Using a rodent model to examine the long-term effects of a potential malaria vaccine, a new study published in PLoS Biology by researchers at Penn State University shows that the vaccine could lead to the development of more virulent forms of malaria, the PLoS blog “Biologue” reports (Gross, 7/31). “Vicki Barclay, the study’s lead author, said it shows a need to track the long-term impact of any malaria vaccine, especially since any such vaccine is expected to be ‘leaky’ — meaning it won’t offer complete protection, and the disease will continue to spread, albeit at a slower rate,” CNN’s “The Chart” writes. “Researchers working with the leading candidate vaccine immediately questioned [the study], saying they’ve seen no sign of dangerous changes as a result of their work,” the blog continues (Hellerman, 8/1).
PEPFAR on Wednesday “announced awards for a $60 million initiative, with potential for additional funding in year three, to support implementation science research and the evaluation of programs established under PEPFAR,” according to a U.S. State Department media note. “These evaluations, funded through collaboration with the Centers for Disease Control and Prevention (CDC), the National Institutes of Health (NIH), and the U.S. Agency for International Development (USAID), will contribute to the evidence base for HIV programs and maximize the impact of its investments in programs around the world. Data gathered will help partner countries to strengthen their efforts to prevent new HIV infections and save lives,” the media note states, adding, “More than 35 evaluations in over 12 countries will be funded in 2012” (8/1).
The Financial Times on Wednesday published a special report (.pdf) on global health policy to coincide with the Global Health Policy Summit in London. The special report features 10 articles on a variety of topics, including an article examining the complexities of applying health policies, delivering treatment and measuring program performances on a global level; an article highlighting potential strategies for lowering health care costs globally; and an article discussing the need for innovative approaches to combating infectious diseases (8/1).

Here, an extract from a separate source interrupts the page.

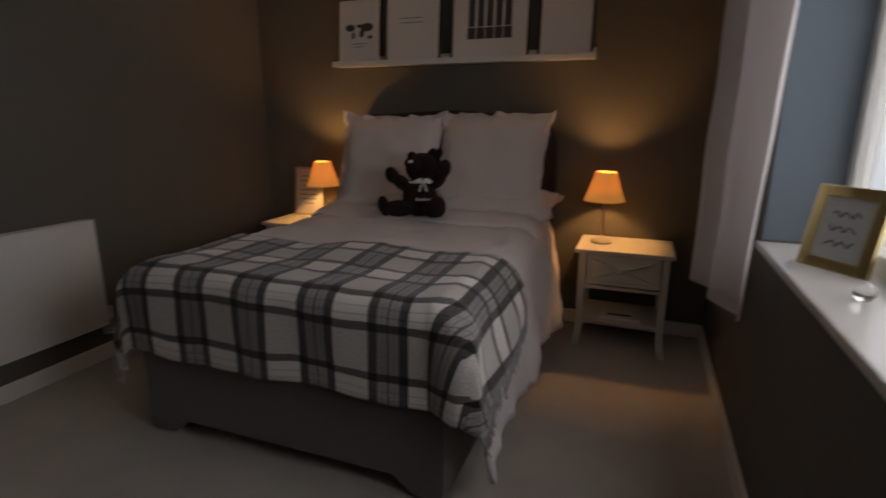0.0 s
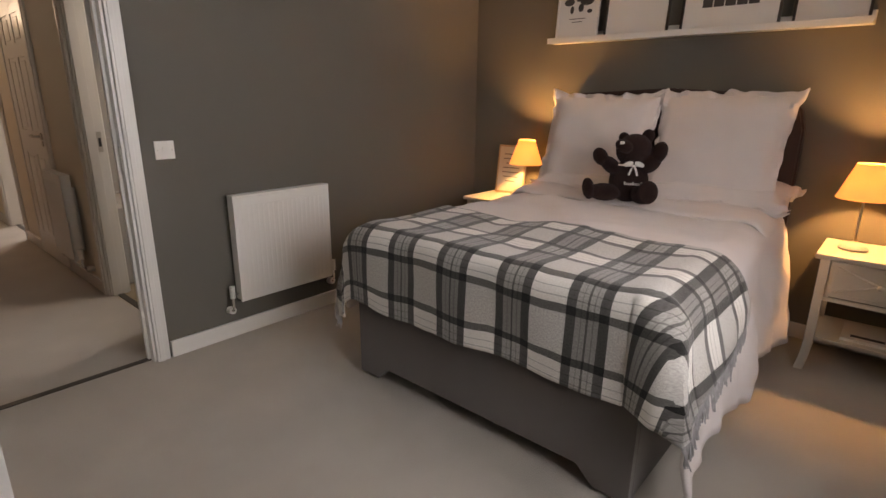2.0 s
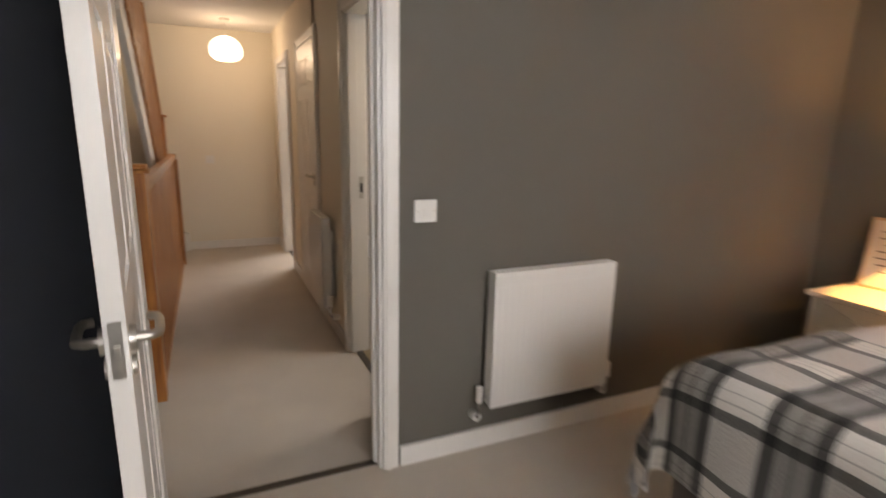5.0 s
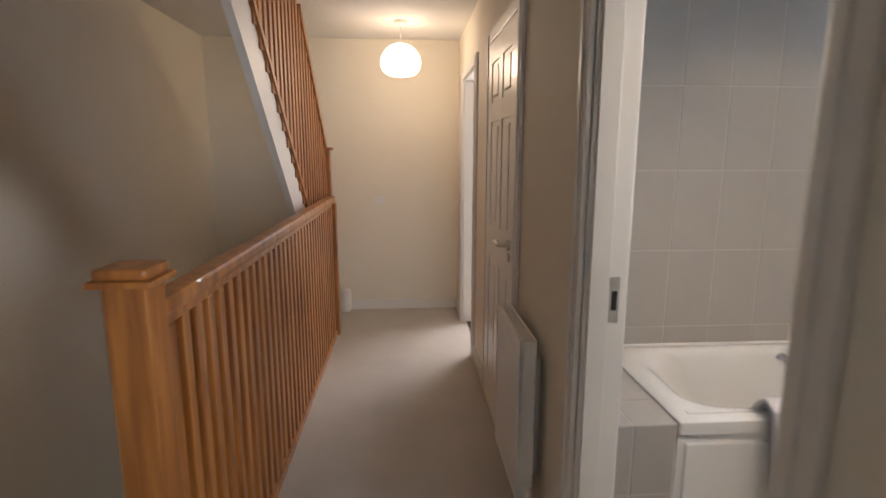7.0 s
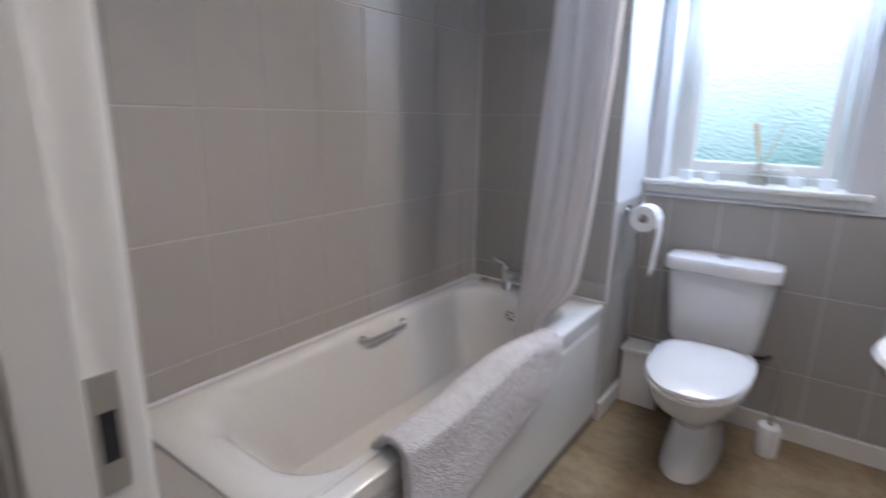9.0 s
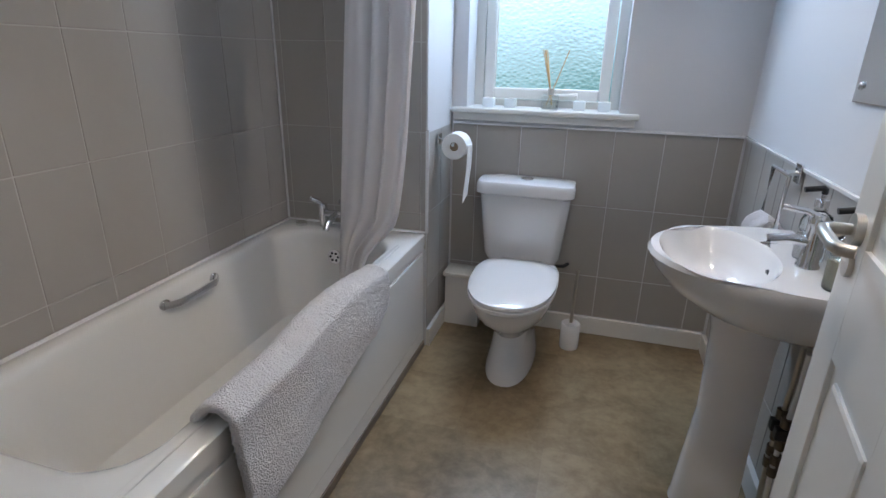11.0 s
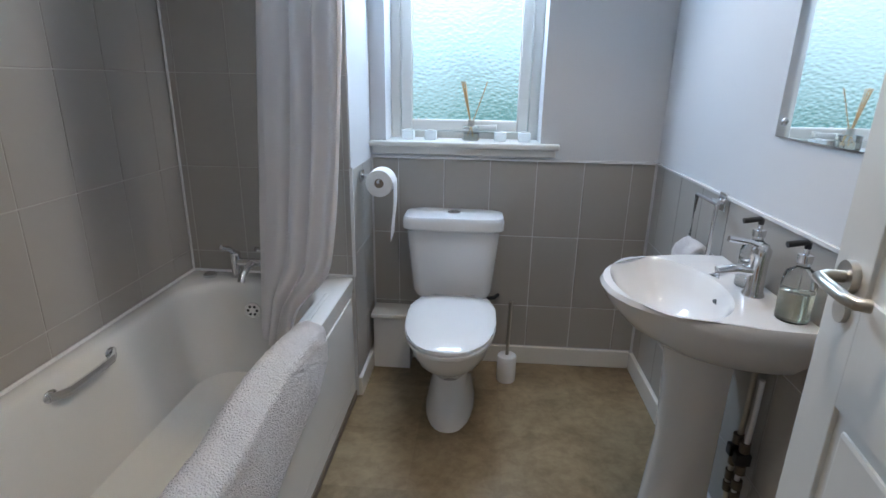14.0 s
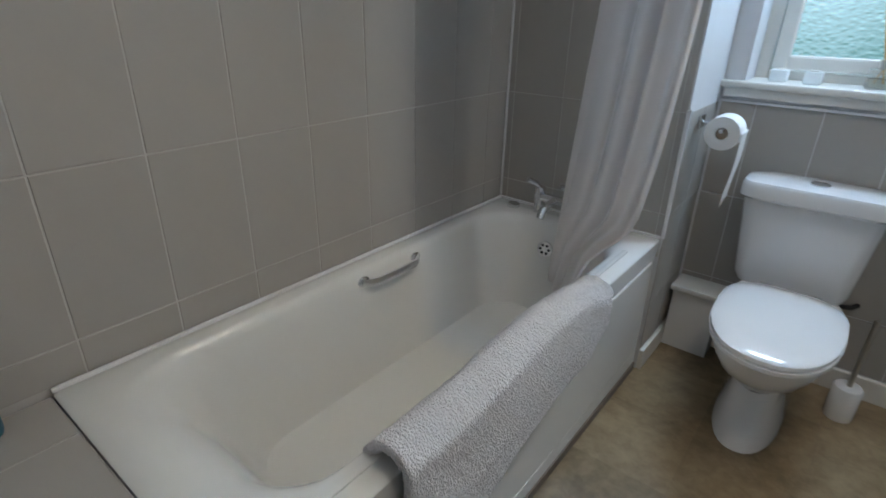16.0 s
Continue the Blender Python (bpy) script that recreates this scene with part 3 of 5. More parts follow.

“When you’re dealing with a global public health crisis, having an international presence isn’t just advisable — it is imperative,” Margaret McGlynn, president and CEO of the International AIDS Vaccine Initiative (IAVI), writes in this post in USAID’s “Impact” blog, adding, “That’s why [IAVI], in partnership with USAID, has worked diligently over the past several years to establish itself as a truly global non-profit partner.” She continues, “IAVI has created an enviable network of research centers in sub-Saharan Africa dedicated to assessing novel AIDS vaccine candidates in clinical trials and conducting supporting epidemiological studies on HIV,” and writes that these “partnerships have made meaningful contributions to the research capacity of many developing countries — a capability that is now helping local researchers tackle other diseases” (8/13).